How can one outwit the limbic system?

I would like to show you how you can manipulate your subconscious to support you in reaching your goals.

Step 1:    Go to the website https://ismz.ch/ZRM/7.html and send your brain on holiday. 

Step 2:   Follow the instructions provided, e.g. ‘I want to learn German’. 

Step 3:    Choose the picture that gives you the best feeling, keeping in mind your question. For  example, which picture could best support you on your way to speaking fluent German? 

Step 4:  Associate nouns or adjectives to that picture – whatever comes to your mind  (don’t forget your initial question).  

Step 5:  Choose the most relevant answers (about three, that attract you most). 

Step 6:   Create a positive sentence. E.g., I want to speak German like a leopard running through the grass: lightly, full of energy and always goal-oriented.

The sentence should contain the words you have chosen beforehand; the tense must be present tense – and it should create a picture in your head that makes you feel happy. 

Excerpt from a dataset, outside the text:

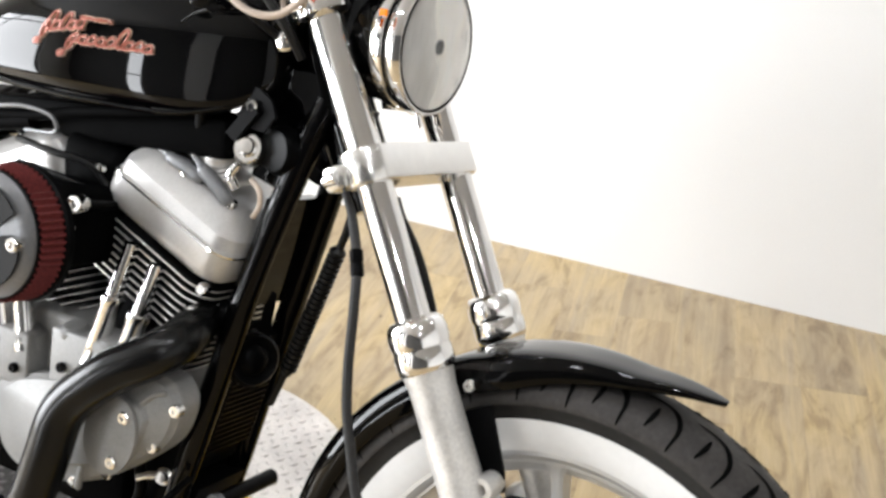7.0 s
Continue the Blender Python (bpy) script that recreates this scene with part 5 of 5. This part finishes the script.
# seat
def seat_rows():
    x = [-0.900, -0.94, -1.00, -1.08, -1.18, -1.28, -1.37, -1.45, -1.51, -1.555]
    top = [0.836, 0.835, 0.830, 0.826, 0.833, 0.857, 0.891, 0.914, 0.909, 0.880]
    bot = [0.820, 0.805, 0.795, 0.785, 0.783, 0.788, 0.798, 0.814, 0.830, 0.845]
    wid = [0.058, 0.082, 0.104, 0.126, 0.139, 0.141, 0.130, 0.112, 0.097, 0.072]
    return list(zip(glide([(a, 0, b) for a, b in zip(x, top)], 6), glide([(a, 0, b) for a, b in zip(x, bot)], 6), glide([(a, 0, 0) for a in wid], 6)))


CROWN = 0.048


def insert_half(x):
    return float(np.interp(-x, (0.94, 1.04, 1.12, 1.20, 1.28, 1.34, 1.40, 1.46, 1.54), (0.050, 0.068, 0.084, 0.101, 0.116, 0.109, 0.080, 0.070, 0.056)))


rings = []
for p, q, w in seat_rows():
    low = q.z - 0.006
    edge = p.z - CROWN * 0.62
    h = edge - low
    row = [(-0.93, low), (-0.99, low + 0.06 * h), (-1.0, low + 0.18 * h), (-0.985, low + 0.42 * h), (-0.945, low + 0.70 * h), (-0.88, low + 0.92 * h), (-0.79, edge)]
    row += [(y, p.z - CROWN * y * y) for y in (-0.62, -0.4, -0.2)]
    rings.append([(p.x, w.x * y, z) for y, z in row + [(0.0, p.z)] + [(-y, z) for y, z in row[::-1]]])
seat = part("seat", loft(rings), LEATHER_SMOOTH, bike, "black leather solo seat with pleated top", angle=60)
rows = seat_rows()[3:-5]
for k in range(0, len(rows) - 3, 3):
    bm = bmesh.new()
    rr = []
    for j in range(9):
        u = k + 3 * j / 8
        i = min(int(u), len(rows) - 2)
        p, q, w = (rows[i][n].lerp(rows[i + 1][n], u - i) for n in range(3))
        puff = 0.0062 * math.sin(math.pi * j / 8) ** 0.6 + 0.0012
        ring = []
        for y in (-1.0, -0.9, -0.7, -0.35, 0, 0.35, 0.7, 0.9, 1.0):
            x = p.x + 0.004 * abs(y) ** 1.6
            across = y * insert_half(x)
            ring.append((x, across, p.z - CROWN * (across / w.x) ** 2 + puff * (1 - abs(y) ** 6) - 0.0015 * abs(y) ** 6))
        rr.append(ring + [(p.x, y * insert_half(p.x), p.z - 0.034) for y in (0.9, -0.9)])
    loft(rr, bm)
    part("pleat", bm, LEATHER, seat)
part("seat_piping", tube([(x, -insert_half(x) - 0.001, float(np.interp(-x, [-v[0].x for v in seat_rows()], [v[0].z for v in seat_rows()])) - CROWN * (insert_half(x) / float(np.interp(-x, [-v[0].x for v in seat_rows()], [v[2].x for v in seat_rows()]))) ** 2) for x in (-0.96, -1.02, -1.10, -1.18, -1.25, -1.30, -1.35, -1.40, -1.45, -1.50)], 0.0028, 8, 4), LEATHER_SMOOTH, seat, "raised black piping round the pleats")
badge = part("seat_badge", plate([(0, 0.011), (0.014, 0.007), (0.022, 0.010), (0.016, -0.004), (0.0, -0.012), (-0.016, -0.004), (-0.022, 0.010), (-0.014, 0.007)], [], 0.0022, Matrix.Translation((-1.326, -0.030, 0.8815)) @ pose(0, 0, 0, 0, 18, 0) @ pose(0, 0, 0, 0, 0, -90), 0.0005), GREY, seat, "small dark metal badge", smooth=False)
for side in (-1, 1):
    part("badge_wing", plate([(side * x, z) for x, z in ((0.003, 0.006), (0.0165, 0.0065), (0.012, -0.002), (0.004, -0.005))], [], 0.0012, Matrix.Translation((-1.326, -0.030, 0.8828)) @ pose(0, 0, 0, 0, 18, 0) @ pose(0, 0, 0, 0, 0, -90)), DARK, badge, "dark inlay of the badge", smooth=False)

# rear
rings = []
for p in glide([(-1.36, 0, 0.842), (-1.48, 0, 0.868), (-1.60, 0, 0.866), (-1.70, 0, 0.848), (-1.79, 0, 0.815), (-1.86, 0, 0.755), (-1.90, 0, 0.685)], 6):
    i = len(rings)
    k = min(1.0, 0.90 + i * 0.003)
    rings.append([Vector((-1.50, 0, 0.50)).lerp(Vector((p.x, 0, p.z)), s) + Vector((0, y * 0.105 * k, 0)) for y, s in ((-1, 0.60), (-1, 0.80), (-0.93, 0.93), (-0.7, 0.985), (0, 1.0), (0.7, 0.985), (0.93, 0.93), (1, 0.80), (1, 0.60), (0.96, 0.60), (0.95, 0.78), (0.88, 0.90), (0.68, 0.96), (0, 0.975), (-0.68, 0.96), (-0.88, 0.90), (-0.95, 0.78), (-0.96, 0.60))])
rf = part("rear_fender", loft(rings), GLOSS, bike, "gloss black rear fender", angle=60)
for s in (-1, 1):
    part("fender_strut", loft([[(x, s * y, z + h) for y, h in ((0.106, -0.040 * g), (0.122, -0.036 * g), (0.127, -0.012 * g), (0.127, 0.010 * g), (0.121, 0.034 * g), (0.106, 0.038 * g))] for x, z, g in ((-1.36, 0.812, 0.30), (-1.42, 0.814, 0.90), (-1.50, 0.814, 1.20), (-1.60, 0.798, 1.30), (-1.70, 0.772, 1.25), (-1.80, 0.733, 1.10), (-1.87, 0.697, 0.75))]), CHROME, rf, "bright chrome fender strut cover", angle=50)
    part("rear_shock", lathe([(0.0, 0), (0.020, 0), (0.022, 0.02), (0.030, 0.03), (0.030, 0.13), (0.034, 0.135), (0.034, 0.17), (0.02, 0.18), (0, 0.18)], (-1.50, s * 0.140, 0.585), (0.25, 0, 1), 24), SATIN, bike, "black rear shock with a covered spring")
    bm = bmesh.new()
    turn = frame_of((0.25, 0, 1)).to_3x3()
    coil = [Vector((-1.50, s * 0.140, 0.585)) + turn @ Vector((0.0315 * math.cos(k * 0.5236), 0.0315 * math.sin(k * 0.5236), 0.035 + 0.0105 * k / 12)) for k in range(109)]
    part("spring", tube(coil, 0.0034, 6, 1, bm=bm), SATIN, bike)
    part("shock_boss", lathe([(0, 0), (0.022, 0), (0.024, 0.006), (0.018, 0.03), (0.008, 0.034), (0, 0.034)], (-1.45, s * 0.125, 0.765), (0, s, 0), 20), CHROME, bike)
    part("strut_bolt", lathe([(0, 0), (0.016, 0), (0.017, 0.005), (0.012, 0.020), (0.006, 0.023), (0, 0.023)], (-1.56, s * 0.127, 0.775), (0, s, 0), 20), CHROME, bike)
    part("rear_linkage", box((0.24, 0.03, 0.11), Matrix.Translation((-1.52, s * 0.118, 0.705)) @ pose(0, 0, 0, 0, -12), 0.02, 3), SATIN, bike)
    part("rear_hose", tube([(-1.30, s * 0.13, 0.72), (-1.38, s * 0.145, 0.765), (-1.47, s * 0.15, 0.742), (-1.56, s * 0.148, 0.70), (-1.60, s * 0.14, 0.65)], 0.009, 10), SATIN, bike)
    rs = Vector((-1.775, s * 0.203, 0.822))
    ts = part("rear_turn_signal", lathe([(0, 0.030), (0.012, 0.028), (0.024, 0.018), (0.029, 0.004), (0.029, -0.010), (0.026, -0.014), (0, -0.016)], rs, (1, 0, 0), 28), CHROME, bike, "small chrome rear turn signal")
    part("signal_stalk", tube([rs + Vector((0, -s * 0.02, -0.004)), (-1.75, s * 0.10, 0.825), (-1.72, s * 0.05, 0.83)], 0.007, 10), CHROME, ts)
    part("signal_lens", lathe([(0.026, -0.014), (0.026, -0.022), (0.02, -0.03), (0, -0.032)], rs, (1, 0, 0), 28), REFLECTOR, ts)
pb = part("plate_bracket", box((0.006, 0.190, 0.125), Matrix.Translation((-1.815, -0.022, 0.828)) @ pose(0, 0, 0, -4.5, 24), 0.004), SATIN, bike, "black number plate bracket")
part("inspection_sticker", box((0.002, 0.038, 0.040), Matrix.Translation((-1.7975, 0.040, 0.852)) @ pose(0, 0, 0, -4.5, 24)), PLATE_YELLOW, pb, "yellow sticker", smooth=False)
part("plate_rail", tube([(-1.70, -0.06, 0.828), (-1.80, -0.06, 0.835), (-1.81, 0.04, 0.838)], 0.006, 8), SATIN, pb)
part("tail_lamp", lathe([(0.0, 0), (0.036, 0.002), (0.042, 0.012), (0.040, 0.03), (0.028, 0.045), (0, 0.05)], (-1.86, -0.02, 0.765), (-1, 0, 0.35), 28), RED, bike, "red tail lamp")
part("rear_tyre", ring_sweep([(r * 0.97, y * 1.35) for r, y in section], 72), TYRE, bike, "black rubber rear tyre").location = (-1.50, 0, -0.004)
part("rear_rim", ring_sweep([(r * 0.97, y * 1.3) for r, y in RIM], 72), WHEEL, bike).location = (-1.50, 0, -0.004)
cover_line = [(v.x, v.z) for v in glide([(-1.02, 0, 0.58), (-0.995, 0, 0.67), (-1.02, 0, 0.735), (-1.12, 0, 0.745), (-1.23, 0, 0.735), (-1.29, 0, 0.68), (-1.25, 0, 0.58), (-1.13, 0, 0.55)], 4, True)]
part("side_cover", loft([[(-1.14 + (x + 1.14) * f, y, 0.65 + (z - 0.65) * f) for x, z in cover_line] for y, f in ((-0.142, 0.55), (-0.136, 0.80), (-0.124, 0.95), (-0.10, 1.0), (0.10, 1.0), (0.124, 0.95), (0.136, 0.80), (0.142, 0.55))]), MATT, bike, "satin black oil tank and side cover", angle=50)
part("horn_cap", lathe([(0.0, 0.014), (0.014, 0.014), (0.019, 0.011), (0.022, 0.012), (0.027, 0.010), (0.029, 0.004), (0.029, -0.02), (0.0, -0.02)], (-1.150, -0.150, 0.718), (0.25, -1, 0.55), 32), CHROME, bike, "chrome domed filler cap")
for x, z in ((-1.07, 0.70), (-1.03, 0.69), (-1.01, 0.675), (-1.045, 0.655)):
    bolt("cover_screw", (x, -0.135, z), (0.1, -1, 0.2), 0.006, CHROME, bike, 0.005)
part("oil_tank_cap", lathe([(0.010, 0), (0.010, 0.006), (0.007, 0.009), (0, 0.009)], (-1.06, -0.118, 0.758), (0, -1, 0.3), 20), CHROME, bike)
part("side_stand", tube([(-0.78, 0.11, 0.28), (-0.80, 0.17, 0.17), (-0.83, 0.228, 0.122)], 0.011, 10), SATIN, bike)
part("swing_arm", tube([(-0.98, -0.12, 0.36), (-1.25, -0.115, 0.345), (-1.50, -0.115, 0.33)], 0.024, 12), SATIN, bike)
part("swing_arm", tube([(-0.98, 0.12, 0.36), (-1.25, 0.115, 0.345), (-1.50, 0.115, 0.33)], 0.024, 12), SATIN, bike)
part("gearbox", box((0.26, 0.20, 0.24), Matrix.Translation((-1.0, 0, 0.42)), 0.03, 3), GREY, eng)


# ---- floor: vinyl planks on a screed ----
tagged(wall_box("floor", LEFT_X - T, RIGHT_X + T, FRONT_Y - T, WALL_Y + T, FLOOR - 0.1, FLOOR - 0.004, DARK), "warm tan worn wood-look vinyl plank floor", "floor")
floor_ob = bpy.data.objects["floor"]
PW, PL = 0.152, 0.914
TURN = math.radians(14.5)


def plank_mesh(x0, x1):
    bm = bmesh.new()
    vs = [[bm.verts.new((x, y, z)) for x, y, z in ((x0 + i, -PL / 2 + i, z), (x1 - i, -PL / 2 + i, z), (x1 - i, PL / 2 - i, z), (x0 + i, PL / 2 - i, z))] for i, z in ((0.00015, -0.0045), (0.00015, -0.0003), (0.0004, 0.0))]
    for a, b in zip(vs, vs[1:]):
        for k in range(4):
            bm.faces.new((a[k], a[(k + 1) % 4], b[(k + 1) % 4], b[k]))
    bm.faces.new(vs[-1])
    me = bpy.data.meshes.new("plank")
    bm.to_mesh(me)
    bm.free()
    me.materials.append(WOOD)
    return me


PLANK = plank_mesh(-PW / 2, PW / 2)
BOUNDS = ((0, LEFT_X - 0.06, 1), (0, RIGHT_X + 0.06, -1), (1, FRONT_Y - 0.06, 1), (1, WALL_Y + 0.06, -1))


def trimmed(poly):
    """Cut a floor polygon at the walls."""
    for axis, v, way in BOUNDS:
        out = []
        for p, q in zip(poly, poly[1:] + poly[:1]):
            a, b = (p[axis] - v) * way, (q[axis] - v) * way
            if a >= 0:
                out.append(p)
            if a * b < 0:
                f = a / (a - b)
                out.append((p[0] + (q[0] - p[0]) * f, p[1] + (q[1] - p[1]) * f))
        poly = out
        if len(poly) < 3:
            return []
    return poly


far_v, far_f = [], []
c, s = math.cos(TURN), math.sin(TURN)
rng = random.Random(4)
for i in range(-45, 46):
    off = rng.random() * PL
    for j in range(-9, 10):
        u, v = i * PW + 0.03, j * PL + off
        x, y = u * c - v * s, u * s + v * c
        near = y > -1.1 and -4.4 < x < 1.6
        k1, k2 = (PW / 2 - 0.00015, PL / 2 - 0.00015) if near else (PW * 0.496, PL * 0.4995)
        full = [(x + du * c - dv * s, y + du * s + dv * c) for du, dv in ((-k1, -k2), (k1, -k2), (k1, k2), (-k1, k2))]
        poly = trimmed(full)
        if not poly:
            continue
        whole = len(poly) == 4 and all(abs(p[0] - q[0]) + abs(p[1] - q[1]) < 1e-6 for p, q in zip(poly, full))
        place = Matrix.Translation((x, y, FLOOR)) @ Matrix.Rotation(TURN, 4, "Z")
        if near and whole:
            pl = new("plank", PLANK)
        elif near:
            back = place.inverted()
            flat = [back @ Vector((px, py, FLOOR)) for px, py in poly]
            me = bpy.data.meshes.new("cut_plank")
            n = len(flat)
            me.from_pydata([(p.x, p.y, 0.0) for p in flat] + [(p.x, p.y, -0.0035) for p in flat], [], [tuple(range(n))] + [(k, n + k, n + (k + 1) % n, (k + 1) % n) for k in range(n)])
            me.materials.append(WOOD)
            pl = new("plank", me)
        else:
            n = len(far_v)
            far_v += [(px, py, FLOOR) for px, py in poly]
            far_f.append(tuple(range(n, n + len(poly))))
            continue
        pl.parent = floor_ob
        pl.matrix_basis = place
me = bpy.data.meshes.new("far_planks")
me.from_pydata(far_v, [], far_f)
me.materials.append(WOOD)
ob = new("far_planks", me)
ob.parent = floor_ob
tagged(ob, kind="stuff")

Step 7:    Print out the picture, along with your sentence, and stick it in a prominent place, for instance, on your bathroom mirror. This is the best chance to see the picture daily and help keep your subconscious mind on track. 

This picture is called a prime. It helps you to stabilize your motivation. Every day your stamina will be supported, and the crash into the dreaded wall of procrastination will be avoided. Your subconsciousness supports your learning progress, and you will learn joyfully and therefore successfully.